Specialization helps Weaver win larger engagements, Muller continued, especially in the private equity space, where the firm has maintained strong relationships for years.

“We bring different tax partners to the table to share the expertise they have in all areas,” he explained. “As opposed to being general, we really try to specialize in that. We have gotten to the size we really need to grow and reflect our expertise as a firm and not just a local office.”

Weaver’s national vision is not at the expense of its local presence, however. Mackel reports one of the firm’s most exciting developments is moving into Dallas’ uptown area in October, a deal Weaver signed two and a half years ago to be closer to the investment fund community and establish a new “flagship office, from a marketing perspective.” The firm opened its second Los Angeles-area office in January, and the New York City office moved to its permanent Manhattan space this summer.

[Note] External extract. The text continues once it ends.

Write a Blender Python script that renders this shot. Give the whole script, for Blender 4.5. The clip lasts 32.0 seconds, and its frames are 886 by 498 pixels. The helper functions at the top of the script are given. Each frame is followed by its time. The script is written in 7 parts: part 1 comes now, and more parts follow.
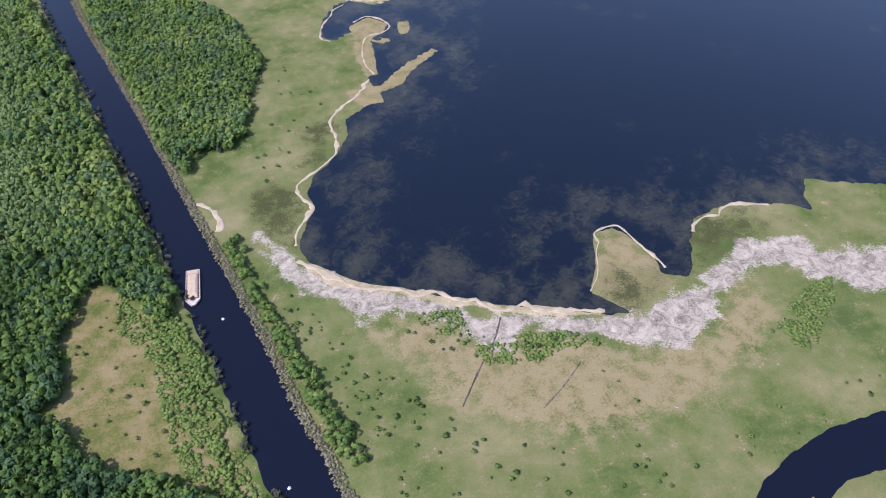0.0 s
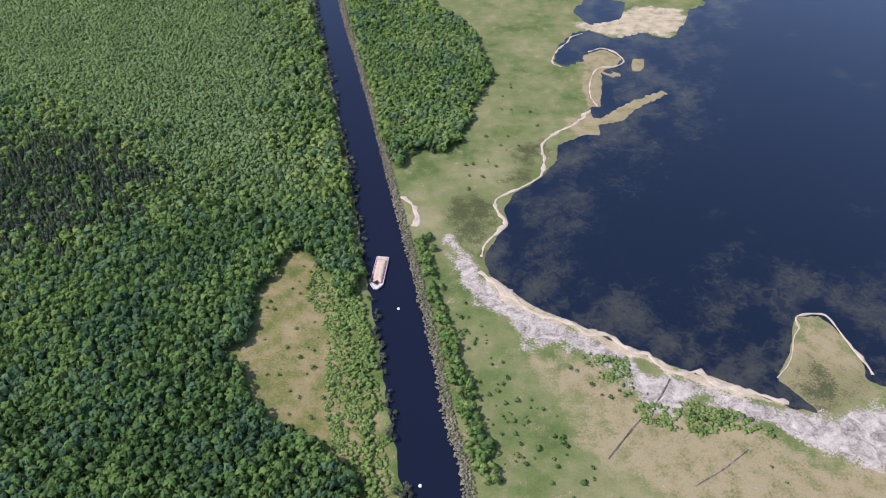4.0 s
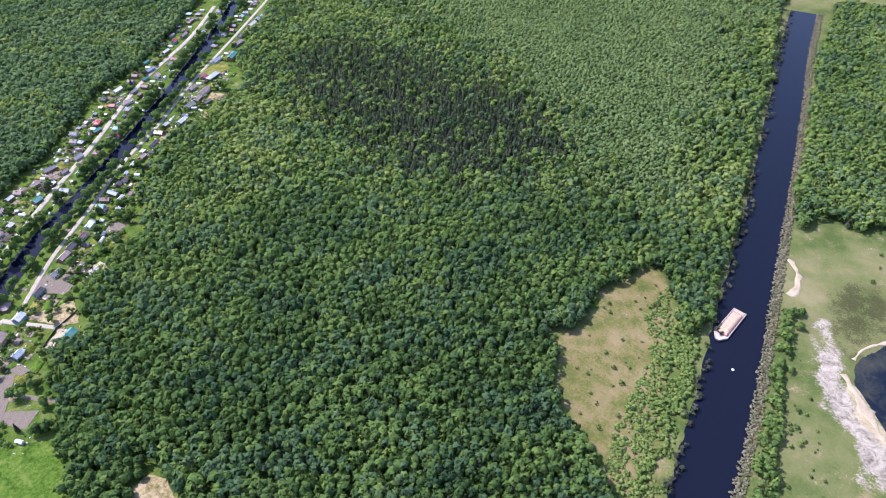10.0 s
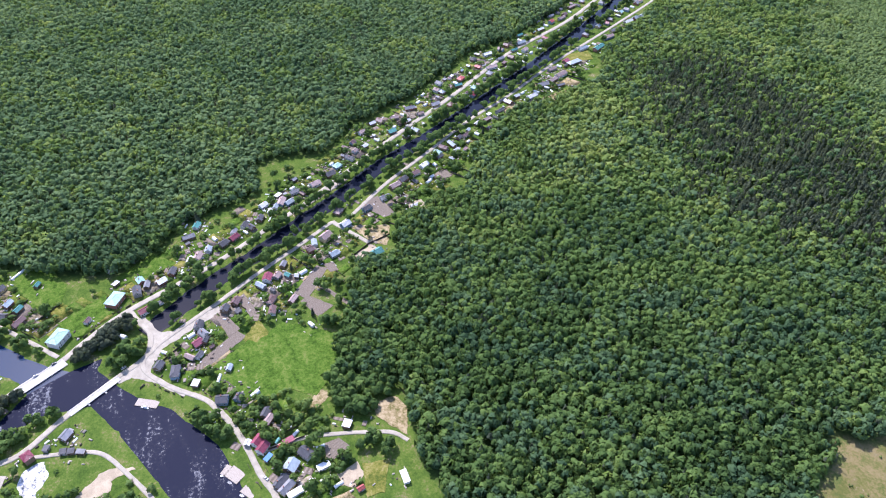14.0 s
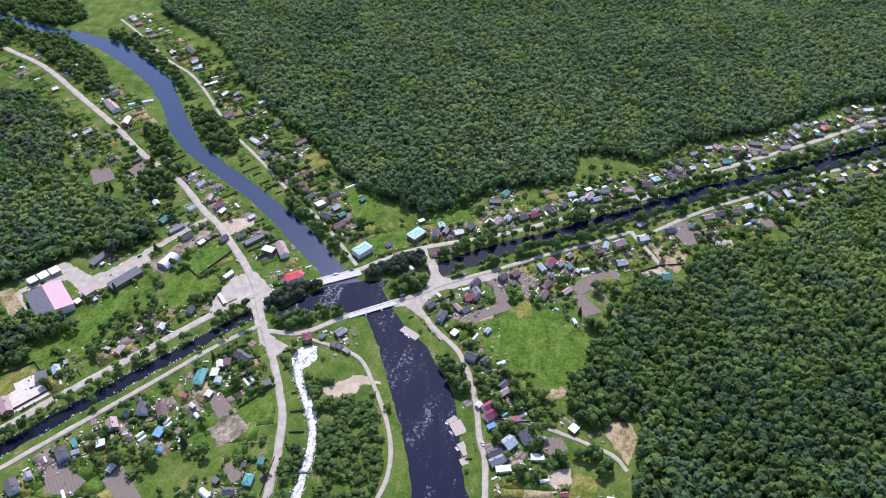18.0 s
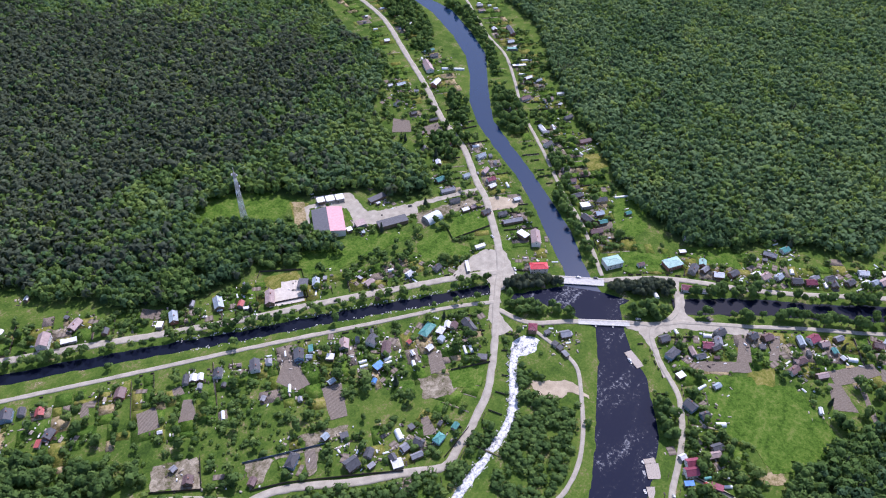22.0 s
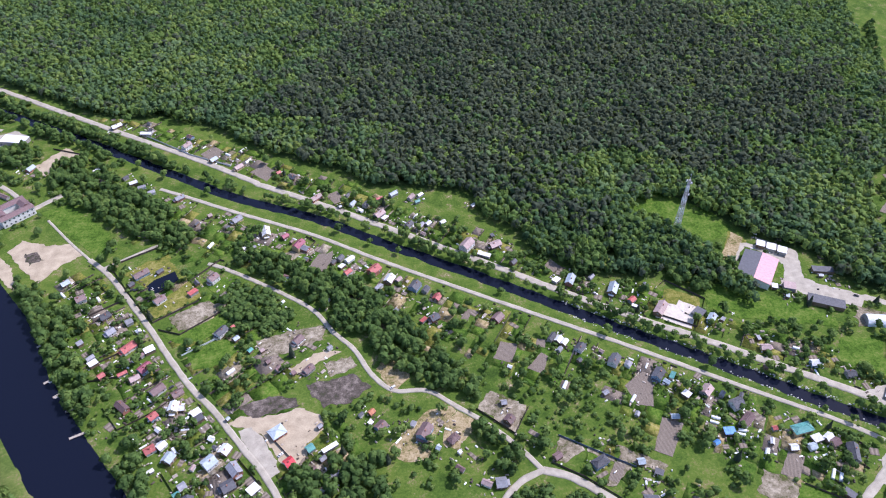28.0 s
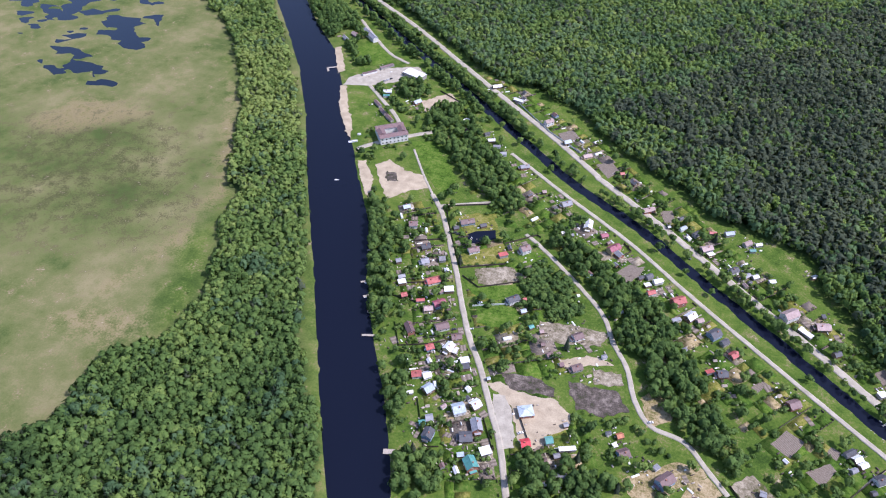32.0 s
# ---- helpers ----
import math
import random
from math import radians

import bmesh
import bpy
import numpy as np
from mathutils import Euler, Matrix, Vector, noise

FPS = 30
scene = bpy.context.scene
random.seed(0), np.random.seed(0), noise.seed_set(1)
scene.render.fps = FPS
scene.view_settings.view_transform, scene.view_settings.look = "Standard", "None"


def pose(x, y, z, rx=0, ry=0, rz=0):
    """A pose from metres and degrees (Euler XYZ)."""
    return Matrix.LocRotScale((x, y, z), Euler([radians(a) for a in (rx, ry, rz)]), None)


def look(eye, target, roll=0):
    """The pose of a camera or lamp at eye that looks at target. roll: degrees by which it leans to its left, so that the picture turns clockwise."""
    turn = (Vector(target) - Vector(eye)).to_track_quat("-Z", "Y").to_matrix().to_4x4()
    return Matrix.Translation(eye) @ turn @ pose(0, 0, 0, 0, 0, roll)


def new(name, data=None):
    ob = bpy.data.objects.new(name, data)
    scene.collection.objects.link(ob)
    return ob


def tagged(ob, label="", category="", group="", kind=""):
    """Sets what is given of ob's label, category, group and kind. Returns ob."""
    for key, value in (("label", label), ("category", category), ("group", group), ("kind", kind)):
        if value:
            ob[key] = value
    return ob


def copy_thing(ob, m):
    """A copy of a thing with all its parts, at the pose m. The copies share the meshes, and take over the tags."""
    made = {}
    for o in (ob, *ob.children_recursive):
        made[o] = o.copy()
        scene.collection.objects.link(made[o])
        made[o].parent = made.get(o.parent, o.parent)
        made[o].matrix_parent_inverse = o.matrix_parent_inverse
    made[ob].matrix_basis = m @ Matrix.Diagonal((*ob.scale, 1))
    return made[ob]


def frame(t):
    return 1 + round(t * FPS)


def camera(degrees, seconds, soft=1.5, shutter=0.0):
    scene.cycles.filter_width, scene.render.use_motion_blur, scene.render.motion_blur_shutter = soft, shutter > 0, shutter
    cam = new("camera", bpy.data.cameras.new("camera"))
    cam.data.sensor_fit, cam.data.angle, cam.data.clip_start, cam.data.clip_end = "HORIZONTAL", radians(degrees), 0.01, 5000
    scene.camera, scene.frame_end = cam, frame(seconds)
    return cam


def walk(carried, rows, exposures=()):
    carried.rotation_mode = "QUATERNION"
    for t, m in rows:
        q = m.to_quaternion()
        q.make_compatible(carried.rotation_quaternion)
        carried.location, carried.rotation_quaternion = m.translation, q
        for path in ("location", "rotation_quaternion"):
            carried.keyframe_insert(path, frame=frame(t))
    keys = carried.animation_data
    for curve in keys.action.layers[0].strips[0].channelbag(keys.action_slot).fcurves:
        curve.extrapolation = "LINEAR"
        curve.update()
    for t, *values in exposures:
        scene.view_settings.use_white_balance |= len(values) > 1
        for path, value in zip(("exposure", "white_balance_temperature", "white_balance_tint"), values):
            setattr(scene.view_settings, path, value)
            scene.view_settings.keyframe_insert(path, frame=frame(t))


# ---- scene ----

“Our goal is to continue to grow at a 10 percent organic rate per year,” Mackel said. “With the market opportunity in LA and New York — I don’t see why in 10 years, they can’t be as large as our Houston and Dallas offices. We will take it one day at a time, one year at a time.”


Firm Weaver

Headquarters Houston, Texas

CEO/Managing partner John Mackel

No. of partners/staff 101/710

Year founded 1950

Services Tax, assurance, advisory

Industry specialties Oil & gas; financial services; manufacturing, distribution & retail; government; renewable energy; private equity; financial institutions; real estate; oilfield services; nonprofit; health care; higher education; construction; technology; insurance.